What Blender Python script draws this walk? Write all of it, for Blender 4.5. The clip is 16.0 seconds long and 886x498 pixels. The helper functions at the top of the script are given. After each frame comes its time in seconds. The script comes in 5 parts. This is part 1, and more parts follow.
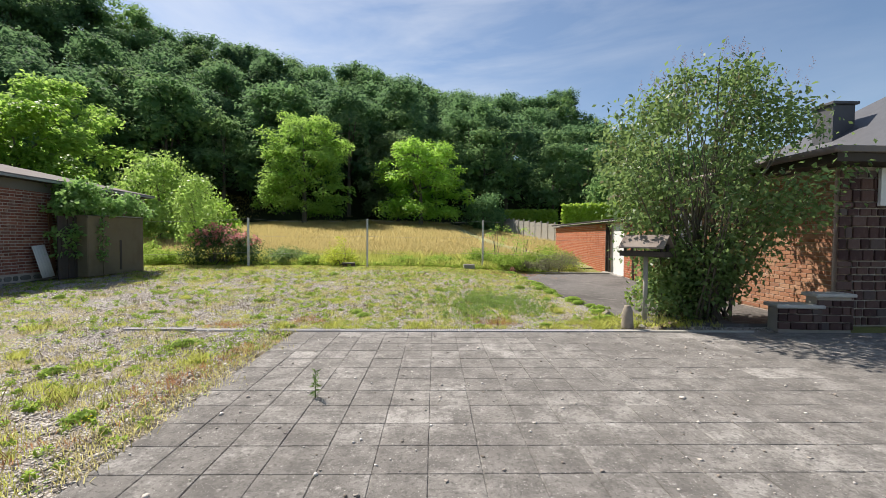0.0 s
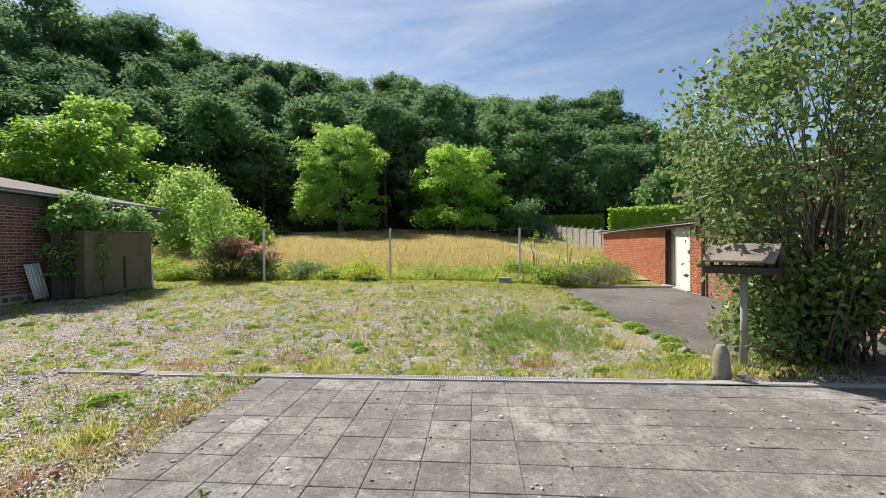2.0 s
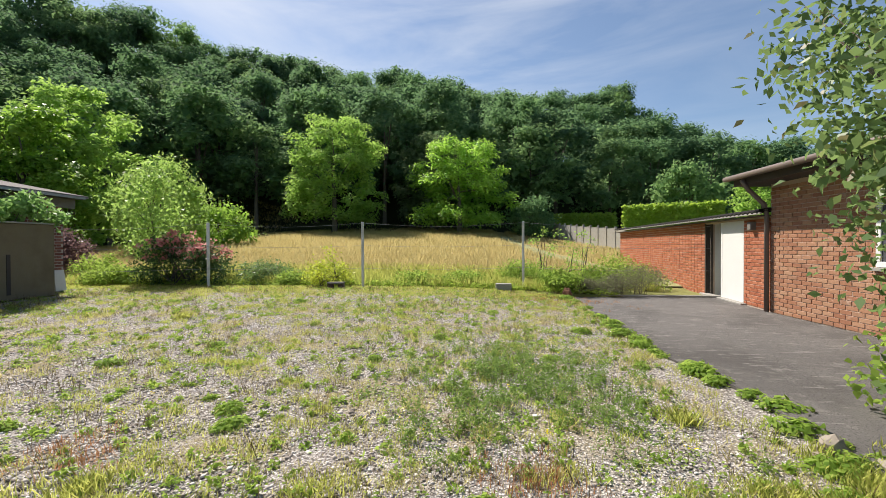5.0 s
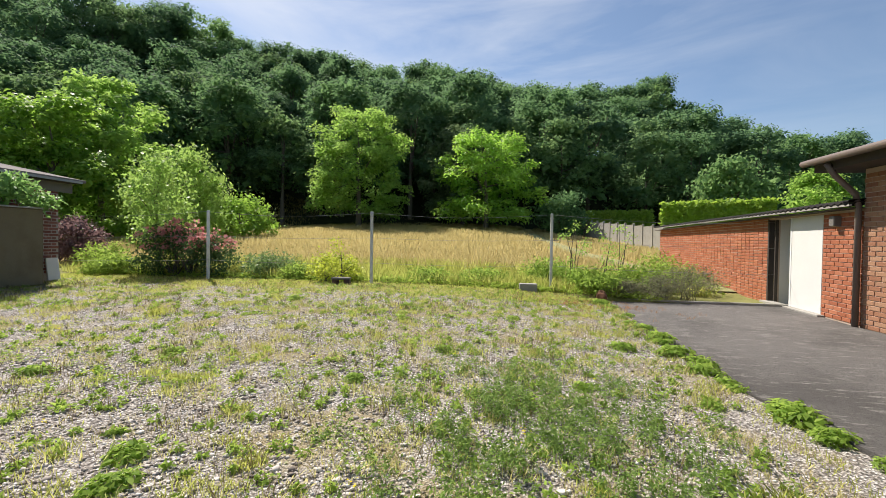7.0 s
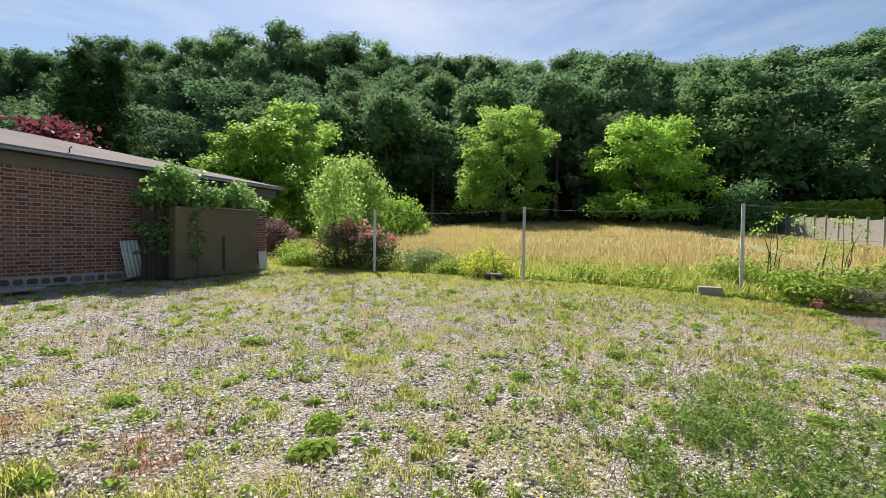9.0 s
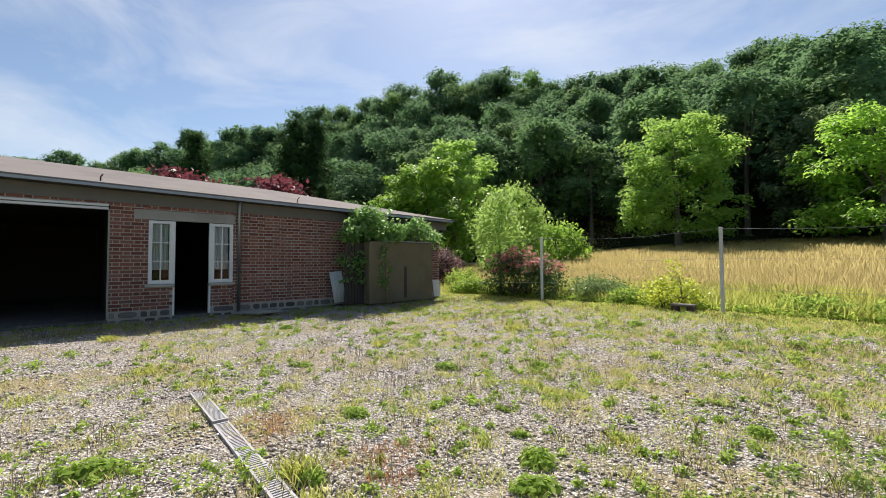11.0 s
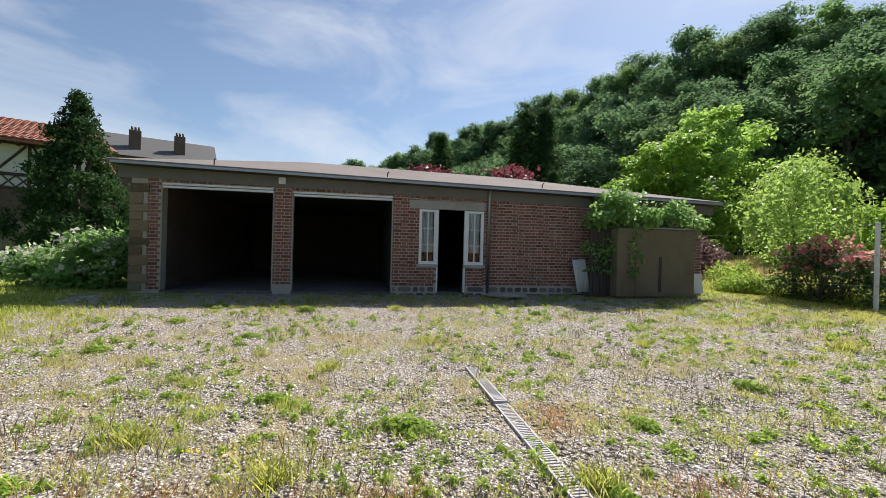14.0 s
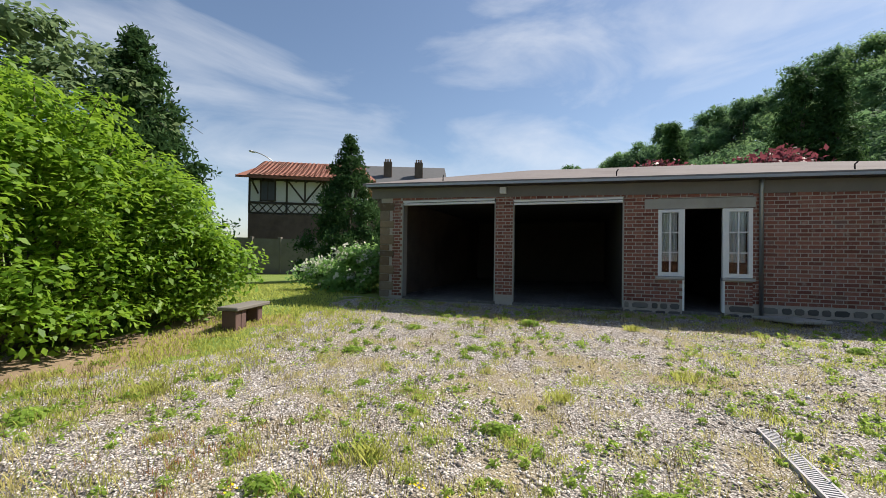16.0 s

# # # # #

**Short task:**
Extract every line of the data exactly; pictures stay out.

**Task solution:**
What Blender Python script draws this walk? Write all of it, for Blender 4.5. The clip is 16.0 seconds long and 886x498 pixels. The helper functions at the top of the script are given. After each frame comes its time in seconds. The script comes in 5 parts. This is part 1, and more parts follow.
0.0 s
2.0 s
5.0 s
7.0 s
9.0 s
11.0 s
14.0 s
16.0 s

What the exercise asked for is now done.